Quizás por ello, el hombre suele preferir permanecer sordo y ciego como Creonte, anestesiado y protegido por un mundo ordenado de códigos, leyes y ordenamientos. En él, camina encajonado dentro de un laberinto amurallado alienado de sí mismo, donde la realidad que lo circunda lo engulle, lo ahoga, lo asfixia. Es nuestra Antígona, pequeña y loca para Anouilh, desafiante y retadora para Sófocles, quien asume el precio de su verdad para encontrar un sentido a su existencia. Prefiere, morir existiendo, a permanecer muerta en vida. Irremediablemente en su caverna oscura se adentra, en lo hondo de una muerte que la llama, anunciando, en el solitario silencio que la envuelve, la luz destellante de una nueva aurora.

Abrasada, Antígona abraza, dolorosa y ardientemente, el fuego de una llama doble.

Helena Arellano Mayz

Caracas, I 2005

 

[1] C. G. Jung, Memories, Dreams, Reflections, Vintage Books Random House, p 340

[2] Octavio Paz, El Arco y la Lira, Fondo de Cultura Económica, p 137

[3] Sófocles, Tragedias completas, Ediciones Cátedra, p.149

[4] Jung, ob.cit., p 341

[5] Jean Anouilh, Antigone, La Table Ronde, p 54 (…) Y, sobre todo, es reposante, la tragedia, porque sabemos que no hay mas esperanza, la sucia esperanza; que estamos agarrados, agarrados finalmente como una rata, con todo el cielo sobre la espalda, que no tenemos mas sino gritar, – no gemir, no, ni quejarse,- vociferar a toda voz lo que teníamos que decir, que no habíamos dicho jamás y que quizás ni sabíamos todavía. Y para nada: para decírselo a uno mismo, para aprenderlo, uno mismo.

[6] Anouilh, ob.cit., p 30 Estas loca.

[7] Idem., p 42 …ahora, todavía te voy a decir dos cosas, y cuando las haya dicho tendrás que salir sin cuestionarme. Aunque ellas te parezcan extraordinarias, aunque ellas te apenen. Júramelo.

[8] Jung, ob.cit., p 344, 345

[9] Anouilh, ob.cit., p112. Las bestias se cerraban las unas contra las otras para darse calor. Yo estoy sola.

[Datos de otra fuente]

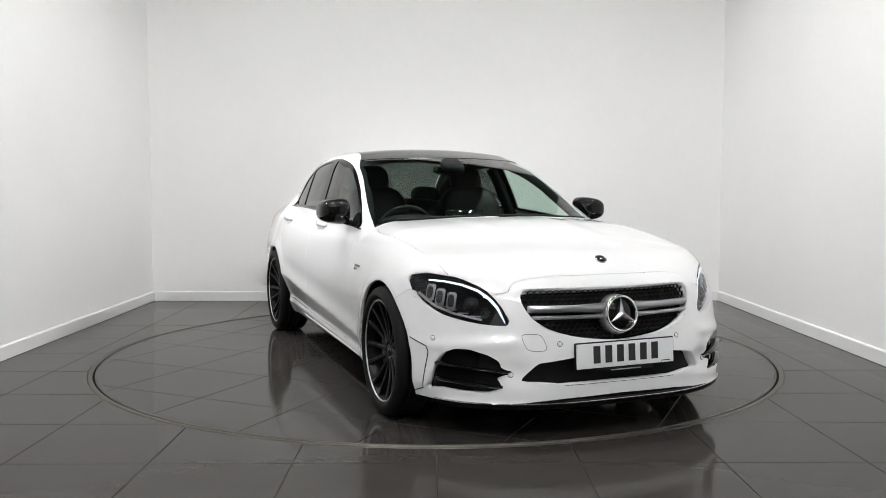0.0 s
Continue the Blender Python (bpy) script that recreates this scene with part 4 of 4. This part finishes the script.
def build_rear(car):
    for s in (1, -1):
        lamp = empty("tail_lamp", car)
        loop = [(0.10, 0.908), (0.19, 0.905), (0.29, 0.890), (0.345, 0.862), (0.38, 0.82), (0.405, 0.782), (0.39, 0.772), (0.30, 0.776), (0.19, 0.790)]
        pts = [on_corner(p, z, s, True) for p, z in dense(loop, 4)]
        part("light_guide", tube(along(pts, 0.010), 0.0075, 8), TAIL, lamp, "glowing red light guide")
        pts = [on_corner(p, z, s, True) for p, z in dense([(0.17, 0.885), (0.28, 0.868), (0.33, 0.84), (0.36, 0.80)], 4)]
        part("inner_light_guide", tube(along(pts, 0.022), 0.004, 8), LAMP_RED, lamp)
        for k in range(10):
            p, n = on_corner(0.10 + 0.028 * k, 0.765 - 0.0035 * k + (0.03 if k < 1 else 0), s, True)
            part("reflector", block(0.018, 0.006, 0.006, basis(p - n * 0.012, n)), SATIN, lamp, smooth=False)
        pts = [on_corner(p, z, s, True) for p, z in dense([(0.20, 0.735), (0.33, 0.722), (0.45, 0.722)], 4)]
        part("lamp_foot", tube(along(pts, 0.004), 0.008, 8), LAMP_DARK, lamp, "smoked lower strip")
        # tail pipes
        for y, z in ((0.582, 0.333), (0.450, 0.330)):
            pipe = empty("tail_pipe", car)
            at = pose(on_rear(s * y, z)[0].x + 0.004, s * y, z) @ Matrix.Diagonal((1, 1.06, 0.84, 1))
            part("pipe_shell", moved(lathe([(0.06, 0.045), (-0.03, 0.047), (-0.035, 0.046), (-0.034, 0.0425), (0.05, 0.040)], 40, "x"), at), CHROME, pipe, "oval black-chrome tail pipe")
            part("pipe_inside", moved(lathe([(-0.027, 0.0415), (0.03, 0.040), (0.03, 0.0005)], 32, "x"), at), DARK, pipe)
    # chrome strip over the plate, with its dark under-edge
    pts = [on_rear(0.57 * (k / 20 - 1), 0.896) for k in range(41)]
    part("boot_strip", tube([p + n * 0.004 for p, n in pts], [0.004 + 0.012 * min(1, min(k, 40 - k) / 8) for k in range(41)], 10, False, 1.2), CHROME, car, "chrome strip across the boot lid")
    pts = [on_rear(0.36 * (k / 12 - 1), 0.884) for k in range(25)]
    part("lamp_strip", tube([p + Vector((-0.004, 0, 0)) for p, n in pts], 0.008, 8), BLACK, car, "black plate-lamp strip")
    plate(car, "rear_number_plate", on_rear(0, 0.815)[0].x - 0.010, 0.815, -1, PLATE_Y, 4)
    p, n = on_rear(0.0, 0.962)
    part("boot_emblem", joined(ring(0.044, 0.004, basis(p + n * 0.003, n), 40), star(0.043, basis(p + n * 0.003, n), 0.005)), CHROME, car, "chrome ring with a three-armed star")
    for y0, bars, w in ((0.545, 9, 0.0135), (-0.435, 4, 0.013)):
        badge = empty("boot_badge", car)
        for k in range(bars):
            p, n = on_rear(y0 - k * 0.0195, 0.945)
            part("badge_bar", block(w if k > 3 or bars < 6 else 0.007, 0.021, 0.003, basis(p, n) @ pose(0, 0, 0), 0.0), BADGE, badge, smooth=False)
    # fins under the diffuser
    for y in (-0.30, -0.15, 0.0, 0.15, 0.30):
        bm = bmesh.new()
        vs = [bm.verts.new((x, y + t, z)) for t in (-0.006, 0.006) for x, z in ((-2.20, 0.19), (-2.40, 0.235), (-2.425, 0.29), (-2.41, 0.34), (-2.2, 0.30))]
        bm.faces.new(vs[:5])
        bm.faces.new(vs[5:][::-1])
        for i in range(5):
            bm.faces.new((vs[i], vs[5 + i], vs[5 + (i + 1) % 5], vs[(i + 1) % 5]))
        bmesh.ops.recalc_face_normals(bm, faces=bm.faces)
        part("diffuser_fin", bm, BLACK, car, smooth=False)
    part("undertray", box(bmesh.new(), -2.0, 2.08, -0.58, 0.58, 0.158, 0.20, 0.004), DARK, car, "flat black undertray")
    part("silencer", ball(0.12, 0.55, 0.05, pose(-2.12, 0, 0.27), 4.0, 12), DARK, car, "dark exhaust silencer")


def build_cabin(car):
    for y, name in ((0.37, "front_seat"), (-0.37, "front_seat")):
        seat = empty(name, car)
        part("cushion", ball(0.27, 0.26, 0.10, pose(0.02, y, 0.52, 0, -6, 0), 4.0, 14), LEATHER, seat, "black leather cushion")
        part("backrest", ball(0.085, 0.25, 0.34, pose(-0.30, y, 0.84, 0, -18, 0), 3.4, 16), LEATHER, seat, "black leather backrest")
        part("headrest", ball(0.055, 0.125, 0.105, pose(-0.425, y, 1.215, 0, -14, 0), 2.8, 14), LEATHER, seat, "padded black headrest")
        for d in (-0.045, 0.045):
            part("headrest_post", tube([(-0.385, y + d, 1.05), (-0.415, y + d, 1.17)], 0.006, 8), CHROME, seat)
    bench = empty("rear_bench", car)
    part("bench_cushion", ball(0.28, 0.64, 0.10, pose(-0.88, 0, 0.52, 0, -5, 0), 5.0, 14), LEATHER, bench, "black leather bench cushion")
    part("bench_backrest", ball(0.09, 0.64, 0.32, pose(-1.22, 0, 0.76, 0, -22, 0), 5.0, 14), LEATHER, bench, "black leather bench backrest")
    for y in (0.40, 0.0, -0.40):
        part("rear_headrest", ball(0.05, 0.125, 0.075 if y else 0.055, pose(-1.37, y, 1.095 if y else 1.08, 0, -16, 0), 3.0, 12), LEATHER, bench, "padded black headrest")
    part("parcel_shelf", box(bmesh.new(), -1.86, -1.30, -0.60, 0.60, 0.985, 1.005, 0.004), TRIM, car, "dark parcel shelf")
    dash = empty("dashboard", car)
    part("dash_top", ball(0.24, 0.70, 0.10, pose(0.60, 0, 0.845, 0, 6, 0), 3.6, 18), TRIM, dash, "dark dashboard")
    part("instrument_hood", ball(0.10, 0.20, 0.05, pose(0.44, -0.37, 0.935), 3.0, 12), TRIM, dash)
    part("centre_screen", box(bmesh.new(), 0.395, 0.41, -0.13, 0.13, 0.90, 1.01, 0.004), BLACK, dash, "dark centre screen")
    part("console", ball(0.45, 0.12, 0.20, pose(0.05, 0, 0.48), 4.0, 12), TRIM, dash)
    wheel_m = pose(0.27, -0.37, 0.865, 0, -66, 0)
    steering = empty("steering_wheel", car)
    part("steering_rim", ring(0.18, 0.017, wheel_m, 48), LEATHER, steering, "black leather steering-wheel rim")
    part("steering_boss", moved(ball(0.07, 0.07, 0.03, pose(0, 0, 0), 2.6, 10), wheel_m), TRIM, steering)
    for a in (0, 180, 90):
        part("steering_spoke", moved(box(bmesh.new(), 0.05, 0.175, -0.018, 0.018, -0.008, 0.008, 0.004), wheel_m @ pose(0, 0, 0, 0, 0, a + 90)), TRIM, steering)
    part("inner_mirror", ball(0.015, 0.115, 0.034, pose(0.14, 0.0, 1.275, 0, -12, 0), 3.0, 12), BLACK, car, "interior mirror")
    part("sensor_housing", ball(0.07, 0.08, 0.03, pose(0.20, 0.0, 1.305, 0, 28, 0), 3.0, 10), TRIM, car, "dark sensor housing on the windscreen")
    # roof lining, pillars and door cards
    bm = bmesh.new()
    rows = []
    for i in range(13):
        x = 0.05 - 1.15 * i / 12
        rows.append([bm.verts.new((x, y, on_top(x, y)[0].z - 0.035)) for y in (-0.52 + 1.04 * j / 8 for j in range(9))])
    for p, q in zip(rows, rows[1:]):
        for j in range(8):
            bm.faces.new((p[j], p[j + 1], q[j + 1], q[j]))
    lining = part("roof_lining", bm, HEADLINER, car, "black roof lining")
    for s in (1, -1):
        for name, pts, r in (("a_pillar_trim", [(0.70, 0.96), (0.40, 1.15), (0.12, 1.285), (-0.10, 1.345)], 0.030), ("b_pillar_trim", [(-0.36, 0.9), (-0.40, 1.15), (-0.44, 1.345)], 0.045),
                             ("c_pillar_trim", [(-1.60, 1.02), (-1.36, 1.20), (-1.08, 1.33), (-0.8, 1.365)], 0.05), ("roof_rail_trim", [(-0.10, 1.345), (-0.44, 1.372), (-0.8, 1.365)], 0.03)):
            line = []
            for x, z in dense(pts, 3):
                p, n = on_side(x, z, s)
                line.append(p - n * (r + 0.012))
            part(name, tube(line, r, 10), HEADLINER, car, "black inner pillar trim")
        part("door_card", box(bmesh.new(), -1.30, 0.70, s * 0.735 - 0.02, s * 0.735 + 0.02, 0.32, 0.905, 0.01), TRIM, car, "dark inner door panel")
        belt = [(-0.41, s * 0.60, 1.20), (-0.40, s * 0.62, 1.0), (-0.36, s * 0.64, 0.7)]
        part("seat_belt", tube(belt, 0.014, 8, False, 0.15), RED_BELT, car, "red seat belt")


def build_rest(car):
    build_front(car)
    build_sides(car)
    build_rear(car)
    build_cabin(car)


def build_car():
    car = empty("car")
    tagged(car, "glossy white four-door saloon car with a black roof on the turntable", "car")
    build_body(car)
    build_core(car)
    build_wheels(car)
    build_rest(car)
    return car


# ---- the place ----
room()
lights()
spotlights()
turntable = floor_and_table()
saloon = build_car()


def motions():
    def on_table(deg):
        return pose(0, 0, 0, 0, 0, deg)
    walk(turntable, [(t, on_table(a)) for t, a in TABLE])
    walk(saloon, [(t, on_table(a) @ pose(-AXIS_X, 0, 0.0015)) for t, a in TABLE])


motions()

[10] Sófocles, ob.cit., p 178

[11] Idem., p 179

[12] Anouilh, ob.cit., p 55 . La pequeña Antígona podrá ser ella misma por primera vez.

[13] Jung, ob.cit., p 354

[14] María Zambrano, La tumba de Antígona, Mandadori España

[15] Sófocles, ob.cit., p 149

[16] Zambrano, ob.cit., p 77

[17] Idem., p 69

[18] Anouilh, ob.cit., p 25 Yo no quiero tener razón.

[19] Idem., p 26 Comprender… ustedes no tienen sino esa palabra en la boca, todos, desde que soy muy pequeña. Había que comprender que uno no debía tocar el agua, el agua bella, huidiza y fría porque ella moja las losas, la tierra porque ella mancha los vestidos. ¡Había que comprender que uno no puede comer todo a la vez, dar todo lo que se tiene en los bolsillos a un mendigo que encontramos, correr, correr con el viento hasta caernos y beber cuando nos viene en gana! Comprender. Siempre comprender. Comprenderé cuando sea vieja. Si envejezco. No ahora.

[20] Sófocles, ob.cit., p 163

[21] Anouilh, ob.cit., p 92 Creonte: (…) No me escuches cuando de mi próximo discurso frente a la tumba de Eteocles. No será verdad. Nada es verdad salvo aquello que no decimos…Lo aprenderás tu también, tarde o temprano, la vida es un libro que amamos, es un niño que juega a nuestros pies, un utensilio que manejamos bien con la mano. Me detestarás aún mas, pero al descubrir esto, tu verás, es el consuelo irrisorio de envejecer, la vida, no es quizá más que la felicidad. Antígona, murmura con la mirada perdida: La felicidad…Creonte, siente un poco de súbita vergüenza: Una pobre palabra, ¿no?Antígona, suavemente: ¿Cuál será mi felicidad? ¿En que feliz mujer se convertirá la pequeña Antígona? ¿Qué pobrezas habrá de hacer ella también, día a día, para arrancar con los dientes un retazo de felicidad? Digan, ¿a quién deberá ella mentir, a quién sonreírle, a quién venderse? ¿A quien deberá dejar morir desviando la mirada?